[Records]
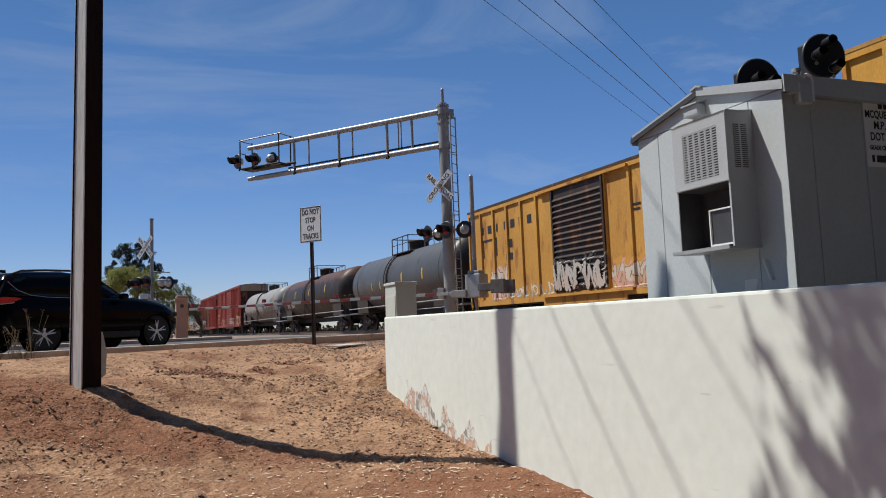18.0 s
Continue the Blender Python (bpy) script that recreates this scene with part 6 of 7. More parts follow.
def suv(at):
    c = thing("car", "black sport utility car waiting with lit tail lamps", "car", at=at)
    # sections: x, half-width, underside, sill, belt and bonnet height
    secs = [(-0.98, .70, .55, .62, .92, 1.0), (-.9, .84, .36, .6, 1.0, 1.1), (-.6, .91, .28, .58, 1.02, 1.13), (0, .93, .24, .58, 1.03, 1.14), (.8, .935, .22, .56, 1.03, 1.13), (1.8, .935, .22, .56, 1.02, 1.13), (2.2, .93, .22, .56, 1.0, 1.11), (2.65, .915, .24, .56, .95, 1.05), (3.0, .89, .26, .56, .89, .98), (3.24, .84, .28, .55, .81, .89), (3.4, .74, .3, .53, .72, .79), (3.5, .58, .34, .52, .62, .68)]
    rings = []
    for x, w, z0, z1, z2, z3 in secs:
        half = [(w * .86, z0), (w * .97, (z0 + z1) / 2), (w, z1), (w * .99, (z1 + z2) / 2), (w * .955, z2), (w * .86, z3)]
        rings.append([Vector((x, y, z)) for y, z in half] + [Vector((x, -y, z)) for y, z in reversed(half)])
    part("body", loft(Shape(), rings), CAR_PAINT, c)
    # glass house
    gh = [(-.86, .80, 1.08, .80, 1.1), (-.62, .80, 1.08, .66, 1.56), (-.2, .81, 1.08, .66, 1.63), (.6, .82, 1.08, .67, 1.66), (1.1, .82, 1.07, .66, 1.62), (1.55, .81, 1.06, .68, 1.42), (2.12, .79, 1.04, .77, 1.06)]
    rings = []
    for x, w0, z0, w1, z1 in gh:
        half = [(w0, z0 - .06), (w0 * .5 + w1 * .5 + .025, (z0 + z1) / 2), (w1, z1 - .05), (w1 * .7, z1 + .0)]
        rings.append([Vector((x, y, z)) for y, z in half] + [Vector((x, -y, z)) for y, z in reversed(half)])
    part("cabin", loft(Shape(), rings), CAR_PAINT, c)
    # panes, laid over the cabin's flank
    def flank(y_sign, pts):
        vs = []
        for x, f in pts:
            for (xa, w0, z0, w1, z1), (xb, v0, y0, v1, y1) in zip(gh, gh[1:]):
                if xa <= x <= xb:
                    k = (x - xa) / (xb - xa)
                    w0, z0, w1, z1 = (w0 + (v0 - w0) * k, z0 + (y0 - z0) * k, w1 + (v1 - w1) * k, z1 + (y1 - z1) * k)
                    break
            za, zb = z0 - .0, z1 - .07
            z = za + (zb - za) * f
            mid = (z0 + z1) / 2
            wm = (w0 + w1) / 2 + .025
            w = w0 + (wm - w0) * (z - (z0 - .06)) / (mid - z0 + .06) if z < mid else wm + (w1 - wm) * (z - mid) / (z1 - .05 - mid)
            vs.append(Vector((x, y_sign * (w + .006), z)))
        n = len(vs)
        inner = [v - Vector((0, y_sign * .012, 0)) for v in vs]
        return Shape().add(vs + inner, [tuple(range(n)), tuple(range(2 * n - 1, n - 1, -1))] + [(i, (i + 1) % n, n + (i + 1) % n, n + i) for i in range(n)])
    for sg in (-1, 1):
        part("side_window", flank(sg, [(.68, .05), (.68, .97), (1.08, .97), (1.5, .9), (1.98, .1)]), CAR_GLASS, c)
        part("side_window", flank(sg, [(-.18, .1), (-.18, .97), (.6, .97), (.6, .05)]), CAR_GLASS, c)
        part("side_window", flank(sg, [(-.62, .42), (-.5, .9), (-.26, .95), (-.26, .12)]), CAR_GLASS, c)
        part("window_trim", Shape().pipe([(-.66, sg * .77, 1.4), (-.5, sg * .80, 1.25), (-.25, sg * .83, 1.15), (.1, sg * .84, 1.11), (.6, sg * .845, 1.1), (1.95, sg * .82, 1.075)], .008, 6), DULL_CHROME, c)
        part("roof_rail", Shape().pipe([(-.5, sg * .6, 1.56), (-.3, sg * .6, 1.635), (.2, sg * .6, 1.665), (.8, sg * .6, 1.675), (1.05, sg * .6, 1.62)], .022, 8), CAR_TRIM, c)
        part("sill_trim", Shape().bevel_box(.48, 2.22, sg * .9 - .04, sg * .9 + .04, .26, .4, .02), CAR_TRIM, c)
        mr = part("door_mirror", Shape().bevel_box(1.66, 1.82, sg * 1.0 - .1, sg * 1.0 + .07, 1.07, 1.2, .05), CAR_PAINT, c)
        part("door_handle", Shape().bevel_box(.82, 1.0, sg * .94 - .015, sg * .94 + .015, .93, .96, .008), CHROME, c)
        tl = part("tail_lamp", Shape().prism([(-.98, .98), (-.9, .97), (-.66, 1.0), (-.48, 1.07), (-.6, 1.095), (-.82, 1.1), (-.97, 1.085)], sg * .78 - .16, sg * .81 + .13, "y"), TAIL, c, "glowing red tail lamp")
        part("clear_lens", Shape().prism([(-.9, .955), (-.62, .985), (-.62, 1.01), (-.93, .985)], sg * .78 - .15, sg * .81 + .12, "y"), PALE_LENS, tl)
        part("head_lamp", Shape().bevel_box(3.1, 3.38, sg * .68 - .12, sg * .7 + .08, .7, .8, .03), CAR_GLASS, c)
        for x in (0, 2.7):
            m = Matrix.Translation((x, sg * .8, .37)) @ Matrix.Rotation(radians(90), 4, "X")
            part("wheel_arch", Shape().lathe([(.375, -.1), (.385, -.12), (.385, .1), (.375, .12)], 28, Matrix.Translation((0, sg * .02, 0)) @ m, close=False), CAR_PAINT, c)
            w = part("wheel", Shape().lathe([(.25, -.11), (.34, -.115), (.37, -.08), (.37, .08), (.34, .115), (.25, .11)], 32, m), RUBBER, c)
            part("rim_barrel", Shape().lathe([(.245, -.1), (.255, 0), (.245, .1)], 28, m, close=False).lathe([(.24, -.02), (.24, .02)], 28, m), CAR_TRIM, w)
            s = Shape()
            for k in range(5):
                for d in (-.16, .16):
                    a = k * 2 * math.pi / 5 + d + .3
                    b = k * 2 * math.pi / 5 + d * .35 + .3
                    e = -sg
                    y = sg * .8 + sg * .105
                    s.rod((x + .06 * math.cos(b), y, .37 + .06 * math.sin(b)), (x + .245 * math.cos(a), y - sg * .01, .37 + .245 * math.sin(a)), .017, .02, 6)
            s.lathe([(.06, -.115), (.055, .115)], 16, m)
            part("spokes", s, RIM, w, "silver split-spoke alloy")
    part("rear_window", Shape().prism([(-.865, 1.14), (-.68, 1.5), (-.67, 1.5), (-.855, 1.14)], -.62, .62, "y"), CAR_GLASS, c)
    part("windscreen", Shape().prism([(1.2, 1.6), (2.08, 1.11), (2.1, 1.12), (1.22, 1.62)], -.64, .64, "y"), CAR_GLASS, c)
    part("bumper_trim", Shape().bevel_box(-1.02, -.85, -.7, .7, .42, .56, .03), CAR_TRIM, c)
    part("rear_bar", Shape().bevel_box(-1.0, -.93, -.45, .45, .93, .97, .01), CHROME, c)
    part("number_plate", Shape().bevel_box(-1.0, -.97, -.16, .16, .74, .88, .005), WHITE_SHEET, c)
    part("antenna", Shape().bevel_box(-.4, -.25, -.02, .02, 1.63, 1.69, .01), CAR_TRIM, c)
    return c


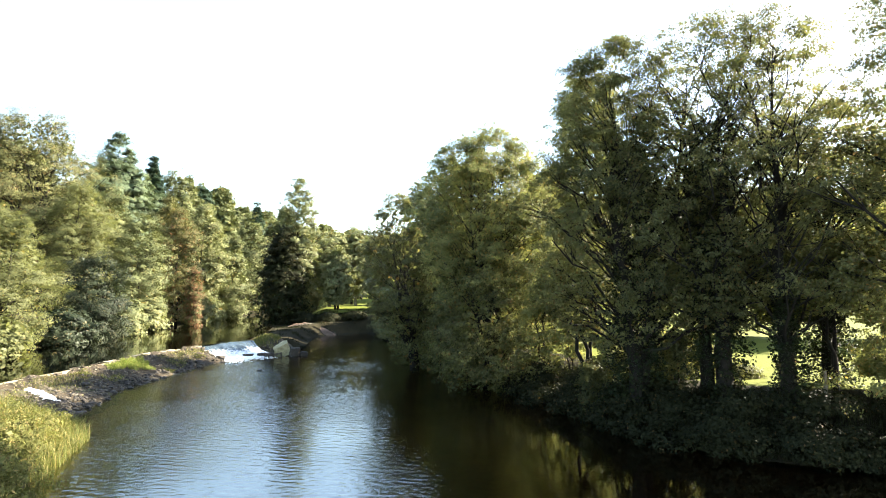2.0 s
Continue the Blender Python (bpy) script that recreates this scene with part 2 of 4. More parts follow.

Direction :: The data above should be repeated exactly, minus any pictures.

Exercise solution ::
18.0 s
Continue the Blender Python (bpy) script that recreates this scene with part 6 of 7. More parts follow.
def suv(at):
    c = thing("car", "black sport utility car waiting with lit tail lamps", "car", at=at)
    # sections: x, half-width, underside, sill, belt and bonnet height
    secs = [(-0.98, .70, .55, .62, .92, 1.0), (-.9, .84, .36, .6, 1.0, 1.1), (-.6, .91, .28, .58, 1.02, 1.13), (0, .93, .24, .58, 1.03, 1.14), (.8, .935, .22, .56, 1.03, 1.13), (1.8, .935, .22, .56, 1.02, 1.13), (2.2, .93, .22, .56, 1.0, 1.11), (2.65, .915, .24, .56, .95, 1.05), (3.0, .89, .26, .56, .89, .98), (3.24, .84, .28, .55, .81, .89), (3.4, .74, .3, .53, .72, .79), (3.5, .58, .34, .52, .62, .68)]
    rings = []
    for x, w, z0, z1, z2, z3 in secs:
        half = [(w * .86, z0), (w * .97, (z0 + z1) / 2), (w, z1), (w * .99, (z1 + z2) / 2), (w * .955, z2), (w * .86, z3)]
        rings.append([Vector((x, y, z)) for y, z in half] + [Vector((x, -y, z)) for y, z in reversed(half)])
    part("body", loft(Shape(), rings), CAR_PAINT, c)
    # glass house
    gh = [(-.86, .80, 1.08, .80, 1.1), (-.62, .80, 1.08, .66, 1.56), (-.2, .81, 1.08, .66, 1.63), (.6, .82, 1.08, .67, 1.66), (1.1, .82, 1.07, .66, 1.62), (1.55, .81, 1.06, .68, 1.42), (2.12, .79, 1.04, .77, 1.06)]
    rings = []
    for x, w0, z0, w1, z1 in gh:
        half = [(w0, z0 - .06), (w0 * .5 + w1 * .5 + .025, (z0 + z1) / 2), (w1, z1 - .05), (w1 * .7, z1 + .0)]
        rings.append([Vector((x, y, z)) for y, z in half] + [Vector((x, -y, z)) for y, z in reversed(half)])
    part("cabin", loft(Shape(), rings), CAR_PAINT, c)
    # panes, laid over the cabin's flank
    def flank(y_sign, pts):
        vs = []
        for x, f in pts:
            for (xa, w0, z0, w1, z1), (xb, v0, y0, v1, y1) in zip(gh, gh[1:]):
                if xa <= x <= xb:
                    k = (x - xa) / (xb - xa)
                    w0, z0, w1, z1 = (w0 + (v0 - w0) * k, z0 + (y0 - z0) * k, w1 + (v1 - w1) * k, z1 + (y1 - z1) * k)
                    break
            za, zb = z0 - .0, z1 - .07
            z = za + (zb - za) * f
            mid = (z0 + z1) / 2
            wm = (w0 + w1) / 2 + .025
            w = w0 + (wm - w0) * (z - (z0 - .06)) / (mid - z0 + .06) if z < mid else wm + (w1 - wm) * (z - mid) / (z1 - .05 - mid)
            vs.append(Vector((x, y_sign * (w + .006), z)))
        n = len(vs)
        inner = [v - Vector((0, y_sign * .012, 0)) for v in vs]
        return Shape().add(vs + inner, [tuple(range(n)), tuple(range(2 * n - 1, n - 1, -1))] + [(i, (i + 1) % n, n + (i + 1) % n, n + i) for i in range(n)])
    for sg in (-1, 1):
        part("side_window", flank(sg, [(.68, .05), (.68, .97), (1.08, .97), (1.5, .9), (1.98, .1)]), CAR_GLASS, c)
        part("side_window", flank(sg, [(-.18, .1), (-.18, .97), (.6, .97), (.6, .05)]), CAR_GLASS, c)
        part("side_window", flank(sg, [(-.62, .42), (-.5, .9), (-.26, .95), (-.26, .12)]), CAR_GLASS, c)
        part("window_trim", Shape().pipe([(-.66, sg * .77, 1.4), (-.5, sg * .80, 1.25), (-.25, sg * .83, 1.15), (.1, sg * .84, 1.11), (.6, sg * .845, 1.1), (1.95, sg * .82, 1.075)], .008, 6), DULL_CHROME, c)
        part("roof_rail", Shape().pipe([(-.5, sg * .6, 1.56), (-.3, sg * .6, 1.635), (.2, sg * .6, 1.665), (.8, sg * .6, 1.675), (1.05, sg * .6, 1.62)], .022, 8), CAR_TRIM, c)
        part("sill_trim", Shape().bevel_box(.48, 2.22, sg * .9 - .04, sg * .9 + .04, .26, .4, .02), CAR_TRIM, c)
        mr = part("door_mirror", Shape().bevel_box(1.66, 1.82, sg * 1.0 - .1, sg * 1.0 + .07, 1.07, 1.2, .05), CAR_PAINT, c)
        part("door_handle", Shape().bevel_box(.82, 1.0, sg * .94 - .015, sg * .94 + .015, .93, .96, .008), CHROME, c)
        tl = part("tail_lamp", Shape().prism([(-.98, .98), (-.9, .97), (-.66, 1.0), (-.48, 1.07), (-.6, 1.095), (-.82, 1.1), (-.97, 1.085)], sg * .78 - .16, sg * .81 + .13, "y"), TAIL, c, "glowing red tail lamp")
        part("clear_lens", Shape().prism([(-.9, .955), (-.62, .985), (-.62, 1.01), (-.93, .985)], sg * .78 - .15, sg * .81 + .12, "y"), PALE_LENS, tl)
        part("head_lamp", Shape().bevel_box(3.1, 3.38, sg * .68 - .12, sg * .7 + .08, .7, .8, .03), CAR_GLASS, c)
        for x in (0, 2.7):
            m = Matrix.Translation((x, sg * .8, .37)) @ Matrix.Rotation(radians(90), 4, "X")
            part("wheel_arch", Shape().lathe([(.375, -.1), (.385, -.12), (.385, .1), (.375, .12)], 28, Matrix.Translation((0, sg * .02, 0)) @ m, close=False), CAR_PAINT, c)
            w = part("wheel", Shape().lathe([(.25, -.11), (.34, -.115), (.37, -.08), (.37, .08), (.34, .115), (.25, .11)], 32, m), RUBBER, c)
            part("rim_barrel", Shape().lathe([(.245, -.1), (.255, 0), (.245, .1)], 28, m, close=False).lathe([(.24, -.02), (.24, .02)], 28, m), CAR_TRIM, w)
            s = Shape()
            for k in range(5):
                for d in (-.16, .16):
                    a = k * 2 * math.pi / 5 + d + .3
                    b = k * 2 * math.pi / 5 + d * .35 + .3
                    e = -sg
                    y = sg * .8 + sg * .105
                    s.rod((x + .06 * math.cos(b), y, .37 + .06 * math.sin(b)), (x + .245 * math.cos(a), y - sg * .01, .37 + .245 * math.sin(a)), .017, .02, 6)
            s.lathe([(.06, -.115), (.055, .115)], 16, m)
            part("spokes", s, RIM, w, "silver split-spoke alloy")
    part("rear_window", Shape().prism([(-.865, 1.14), (-.68, 1.5), (-.67, 1.5), (-.855, 1.14)], -.62, .62, "y"), CAR_GLASS, c)
    part("windscreen", Shape().prism([(1.2, 1.6), (2.08, 1.11), (2.1, 1.12), (1.22, 1.62)], -.64, .64, "y"), CAR_GLASS, c)
    part("bumper_trim", Shape().bevel_box(-1.02, -.85, -.7, .7, .42, .56, .03), CAR_TRIM, c)
    part("rear_bar", Shape().bevel_box(-1.0, -.93, -.45, .45, .93, .97, .01), CHROME, c)
    part("number_plate", Shape().bevel_box(-1.0, -.97, -.16, .16, .74, .88, .005), WHITE_SHEET, c)
    part("antenna", Shape().bevel_box(-.4, -.25, -.02, .02, 1.63, 1.69, .01), CAR_TRIM, c)
    return c


2.0 s
Continue the Blender Python (bpy) script that recreates this scene with part 2 of 4. More parts follow.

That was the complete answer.